Мне казалось, что жизнь проходит мимо меня. В 9 уходить из дома, на работе рутина: привязка зданий и как руководителю группы давать задания трем инженерам и проверять их исполнение, в 18:30 окончание рабочего дня, в 19:30 я дома, уставшая, мама подаёт еду. Потом немного побыть с дочкой, может быть, проверить ее уроки, немного телек. И всё. 35 лет. Любви нет, мужа нет.

Время от времени у меня случались истерики: я остро ощущала своё одиночество, меня точила нанесенная Хусейном травма, мне, как бы, не хватало кислорода в той жизни, какая у меня была. Мама должна была выносить эти истерики, успокаивать, утешать, и она утешала, приносила воду, давала лекарство, но она, человек трезво и крепко стоящий на земле, не понимала меня, а я эгоистично требовала этого понимания и мучила её, мои рыдания не прекращались, иногда она не выдерживала и уходила, и тогда я кричала, нет – выла от ещё большего отчаяния, я страшно душевно страдала… Иногда, раз в полгода или чаще, я уезжала куда-то или одна, или по турпутевке. В Таллин, Киев (с Юленькой), на Украину, на Кавказ. На какое-то время я успокаивалась.

В 77 году я стала оформляться для командировки в Анголу в качестве переводчика испанского языка. (Хотя там говорят по-португальски, но, т.к. с португальским было туго, подходил и испанский). Требовалось пройти треугольник подписей: предс. профсоюза института, где я работала, секретаря партийной организации и самого директора института. Чего это стОило, знают лишь мои современники! После месяца с лишним экзекуций, получив их подписи, дело отдавалось в органы для проверки, которая длилась месяца два-три. Эти месяцы я жила в напряженном ожидании отказа. У меня были все основания его опасаться, ведь я была мать-одиночка, таких, как правило, не выпускали ни в какую заграницу. И отказ последовал: якобы, нерезонно было отправлять специалиста такого ранга, как я, работать переводчиком в ангольском пту. Может, и правда, причина была в этом, ведь это и в самом деле нерезонно, но меня этот отказ ударил очень сильно. Он, можно сказать, отнял у меня последнюю надежду вырваться на свободу. В то время я думала, что и умереть в борьбе за идеалы лучше, чем от старости в своей кровати. Поэтому я и жаждала вырваться от всей рутины, и от личной, и от общественной, советско-брежневской, в которой я жила, в которой жили все мы. После того, как мне было отказано, – а все сослуживцы знали о моем процессе, – мне было унизительно оставаться на работе в этом институте, к тому же я понимала, что ещё раз упомянутый треугольник не даст мне добро на выезд заграницу. И я решила уйти.
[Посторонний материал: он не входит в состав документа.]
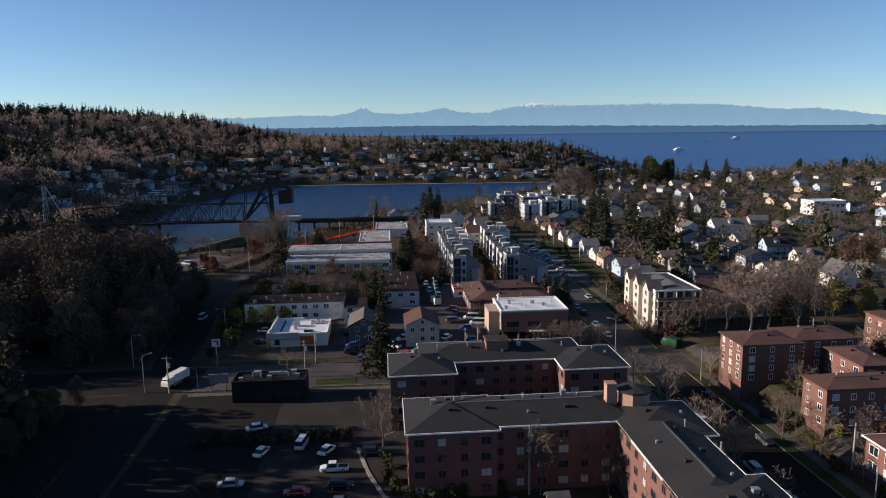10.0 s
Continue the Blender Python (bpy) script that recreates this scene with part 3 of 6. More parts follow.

С этой поры истерики мои закончились. Я стала работать переводчиком по договорам с ГКС (Гос. комитет по экономическим связям с заграницей). Первая моя работа была с кубинскими строителями в г. Владимире. Признаюсь, что мне было нелегко с моим тогдашним уровнем испанского переводить незнакомые строительные термины. Но я старалась: записывала по ходу бесед и лекций незнакомые слова, а дома, т.е. в пансионате, куда нас поселили, в номере до ночи сидела со словарем и выписывала их перевод. Результат не замедлил сказаться, и я с каждым днем работала уверенней. Так прошли два месяца работы.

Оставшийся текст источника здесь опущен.